8. The remote control of claim 2, wherein stored programming instructions cause the microprocessor to modify the learned macro by capturing one or more inputs entered by the operator interface, the one or more inputs corresponding to commands to control an electronic device.

9. The remote control of claim 8, wherein the operator interface comprises a keyboard.

10. The remote control of claim 2, wherein the learned macro comprises a command to power on or off a first electronic device and the additional command comprises a command to power on or off a second electronic device.

11. The remote control of claim 10, wherein the stored programming instructions further cause the modified macro to be assigned to a key from the user interface.

12. The remote control of claim 11, wherein the key comprises a key assigned to power on or off the second electronic device.

13. The remote control of claim 12, wherein the second electronic device is a cable box or set top box and the first electronic device is a television.
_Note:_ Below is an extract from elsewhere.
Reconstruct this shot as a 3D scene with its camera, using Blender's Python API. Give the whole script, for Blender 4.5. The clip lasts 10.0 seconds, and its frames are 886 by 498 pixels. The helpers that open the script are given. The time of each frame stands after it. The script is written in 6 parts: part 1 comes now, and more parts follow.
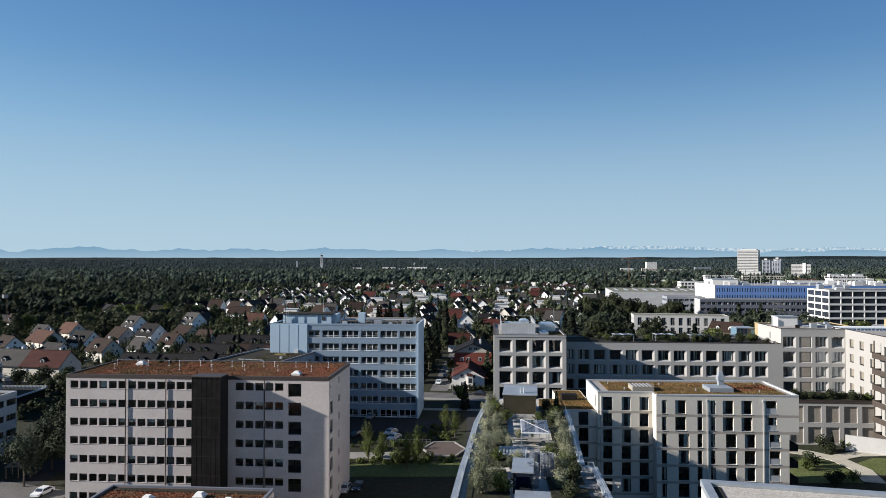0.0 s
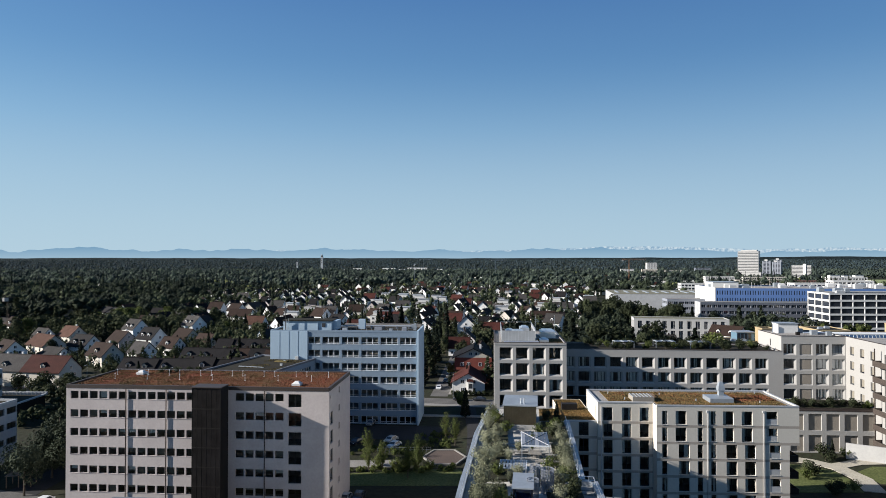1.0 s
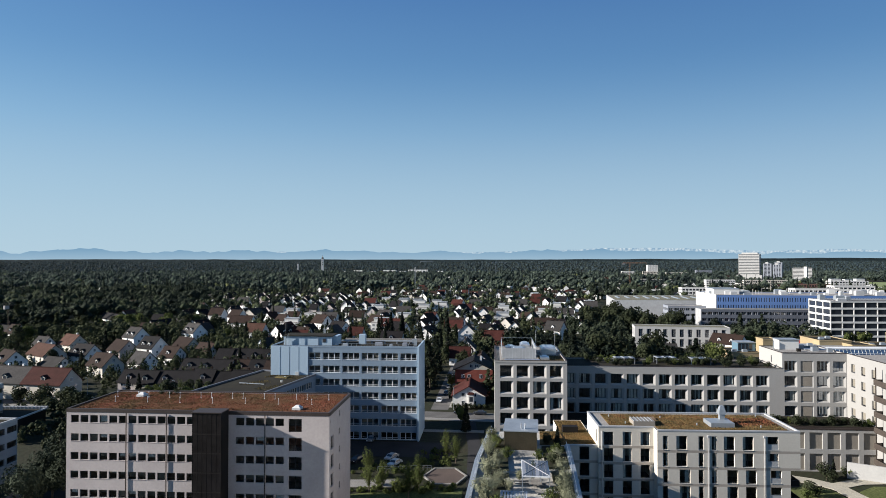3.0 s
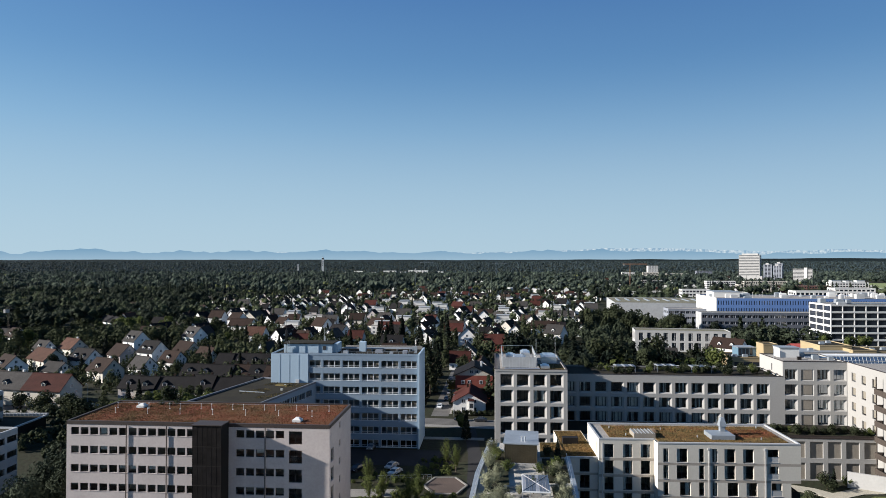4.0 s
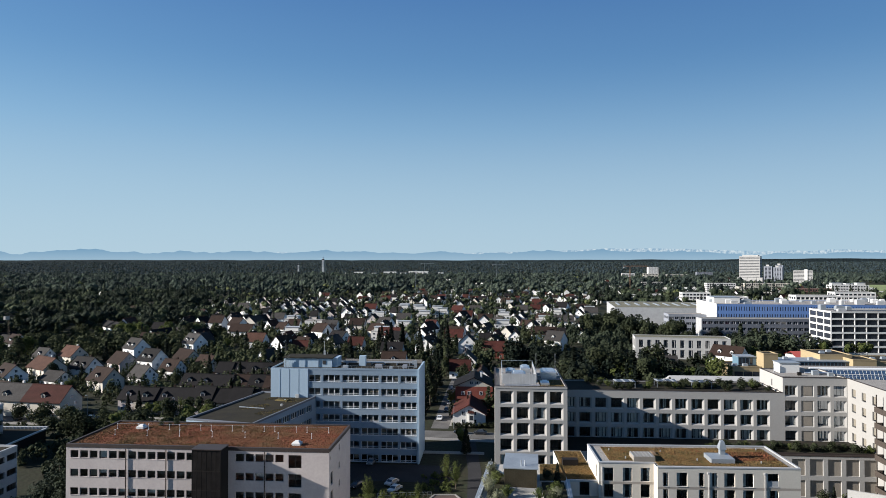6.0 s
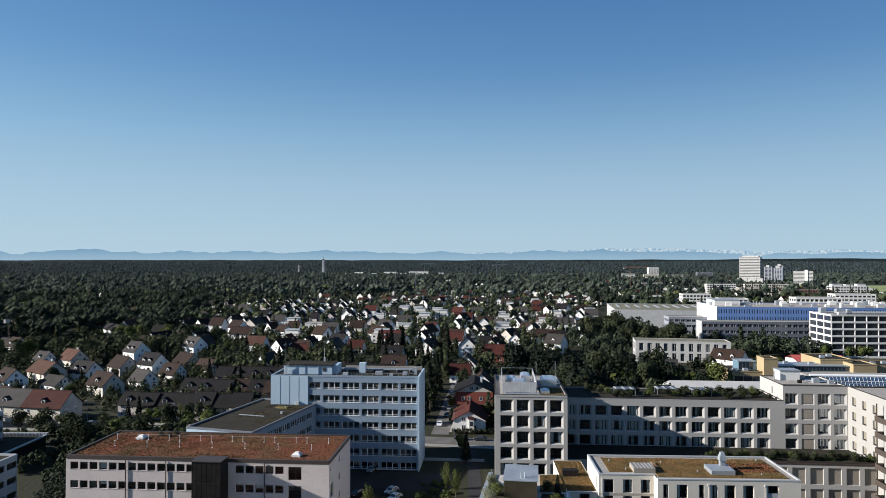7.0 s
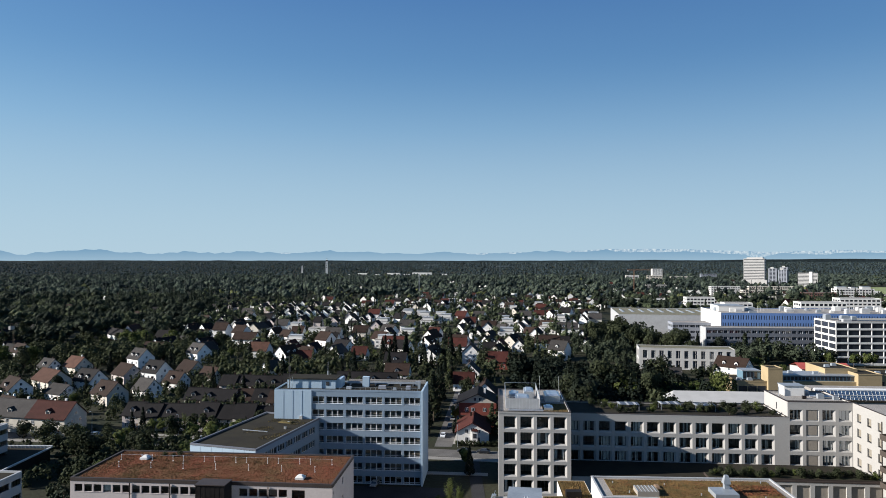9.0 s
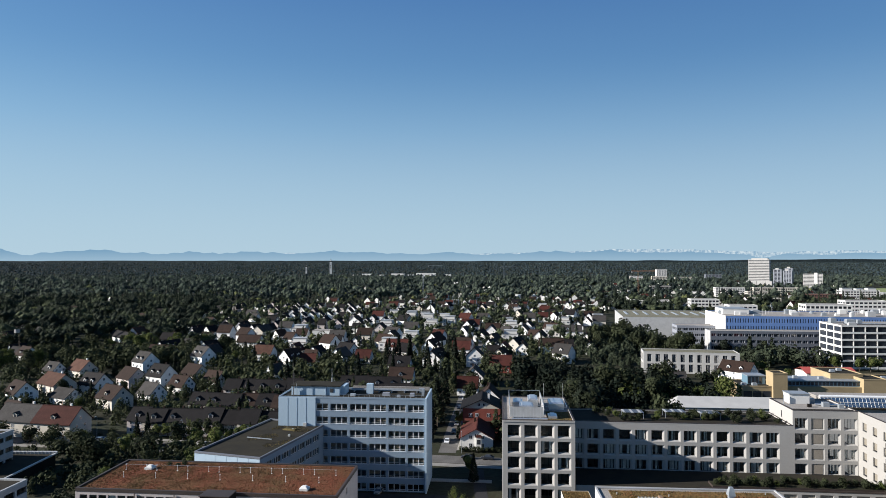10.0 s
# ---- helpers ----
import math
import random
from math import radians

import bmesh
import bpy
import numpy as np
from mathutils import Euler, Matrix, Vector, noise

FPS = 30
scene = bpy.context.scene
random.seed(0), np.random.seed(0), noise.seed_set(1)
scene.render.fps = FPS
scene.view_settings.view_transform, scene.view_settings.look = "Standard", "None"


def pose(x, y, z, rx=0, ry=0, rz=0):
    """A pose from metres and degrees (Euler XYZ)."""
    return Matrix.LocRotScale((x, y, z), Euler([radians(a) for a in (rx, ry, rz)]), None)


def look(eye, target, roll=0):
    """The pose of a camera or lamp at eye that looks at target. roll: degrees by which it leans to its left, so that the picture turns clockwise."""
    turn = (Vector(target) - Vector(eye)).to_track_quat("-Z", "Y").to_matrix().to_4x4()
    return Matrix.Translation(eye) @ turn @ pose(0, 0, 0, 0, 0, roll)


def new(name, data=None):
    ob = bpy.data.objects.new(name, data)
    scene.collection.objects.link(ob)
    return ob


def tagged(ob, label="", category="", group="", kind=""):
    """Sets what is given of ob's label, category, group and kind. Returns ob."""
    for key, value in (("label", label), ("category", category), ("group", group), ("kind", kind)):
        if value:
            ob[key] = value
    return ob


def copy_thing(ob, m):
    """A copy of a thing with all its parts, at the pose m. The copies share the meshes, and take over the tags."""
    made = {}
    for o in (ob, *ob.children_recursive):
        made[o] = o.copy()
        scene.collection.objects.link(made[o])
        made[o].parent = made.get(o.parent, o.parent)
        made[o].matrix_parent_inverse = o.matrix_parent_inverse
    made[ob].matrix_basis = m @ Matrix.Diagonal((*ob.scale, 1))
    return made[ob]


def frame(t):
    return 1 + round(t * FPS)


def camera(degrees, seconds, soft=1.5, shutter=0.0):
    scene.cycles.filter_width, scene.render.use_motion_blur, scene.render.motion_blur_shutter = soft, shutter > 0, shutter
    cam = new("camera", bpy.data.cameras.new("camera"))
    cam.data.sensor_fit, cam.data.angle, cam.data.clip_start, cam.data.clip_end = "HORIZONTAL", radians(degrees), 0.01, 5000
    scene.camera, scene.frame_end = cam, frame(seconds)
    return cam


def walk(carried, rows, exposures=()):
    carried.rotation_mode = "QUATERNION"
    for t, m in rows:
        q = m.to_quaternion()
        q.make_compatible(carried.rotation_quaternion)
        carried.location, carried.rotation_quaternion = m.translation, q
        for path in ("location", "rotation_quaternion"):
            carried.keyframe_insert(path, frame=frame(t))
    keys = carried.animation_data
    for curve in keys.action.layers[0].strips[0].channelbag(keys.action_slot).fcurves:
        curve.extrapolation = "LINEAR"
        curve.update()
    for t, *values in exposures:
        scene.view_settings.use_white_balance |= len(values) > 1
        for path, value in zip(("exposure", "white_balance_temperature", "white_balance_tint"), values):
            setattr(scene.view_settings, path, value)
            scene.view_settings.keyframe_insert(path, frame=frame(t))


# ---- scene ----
cam = camera(67.9, 10.0, soft=0.85)
# a drone climbing straight up: seconds, drift right, drift ahead, height, turn to the left, tilt over level
PATH = [(0.0, 0.0, 0.0, 45.0, 0.0, 0.9), (0.5, 0.0, 0.0, 45.9, 0.01, 0.9), (1.0, 0.0, 0.0, 46.87, 0.02, 0.91), (1.5, 0.02, 0.02, 47.84, 0.03, 0.93),
        (2.0, 0.02, 0.02, 48.93, 0.04, 0.96), (2.5, 0.04, 0.02, 50.02, 0.06, 0.98), (4.0, 0.04, 0.06, 53.32, 0.1, 0.98), (4.5, 0.08, 0.08, 54.39, 0.11, 0.98),
        (5.0, 0.08, 0.08, 55.46, 0.12, 0.98), (5.5, 0.12, 0.08, 56.53, 0.12, 0.97), (7.0, 0.19, 0.15, 59.74, 0.14, 0.93), (7.5, 0.21, 0.17, 60.79, 0.15, 0.92),
        (8.0, 0.21, 0.17, 61.82, 0.18, 0.92), (8.5, 0.21, 0.19, 62.89, 0.29, 0.92), (9.0, 0.21, 0.19, 63.92, 0.44, 0.92), (9.5, 0.21, 0.19, 64.97, 0.61, 0.92),
        (10.0, 0.21, 0.19, 66.0, 0.78, 0.92)]
walk(cam, [(t, pose(x, y, z, 90 + p, 0.0, w)) for t, x, y, z, w, p in PATH])

# ---- daylight: clear morning, low sun from the east ----
SUN_EL, SUN_ROT = radians(21.8), radians(263.4)
world = bpy.data.worlds.new("clear_sky")
scene.world = world
world.use_nodes = True
wn = world.node_tree
wn.nodes.clear()
sky = wn.nodes.new("ShaderNodeTexSky")
sky.sky_type = "NISHITA"
sky.sun_disc = False
sky.sun_elevation, sky.sun_rotation = SUN_EL, SUN_ROT
sky.altitude, sky.air_density, sky.dust_density, sky.ozone_density = 500, 1.0, 0.0, 4.0
bg = wn.nodes.new("ShaderNodeBackground")
bg.inputs["Strength"].default_value = 0.0502
wo = wn.nodes.new("ShaderNodeOutputWorld")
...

14. A remote control comprising:

a receiver arranged to receive signals from a second remote control the received signals comprising a learned macro having one or more commands;

a microprocessor electrically coupled to receive the signals from the receiver;

an operator interface in communication with the microprocessor; and

store in the memory the learned macro received from the second remote control, the learned macro comprising a first command to power on a first electronic device;

modify the learned macro by appending a second command, the second command being previously stored in the remote control and comprising a command to power on a second electronic device.

15. The remote control of claim 14, wherein the stored programming instructions further cause the modified macro to be assigned to a key from remote control, whereby pressing the assigned key causes the remote to transmit the first command and the second command.

16. The remote control of claim 15, wherein the key comprises a key assigned to initiate the second command.

17. The remote control of claim 15, wherein the second electronic device is a cable box or set top box and the first electronic device is a television.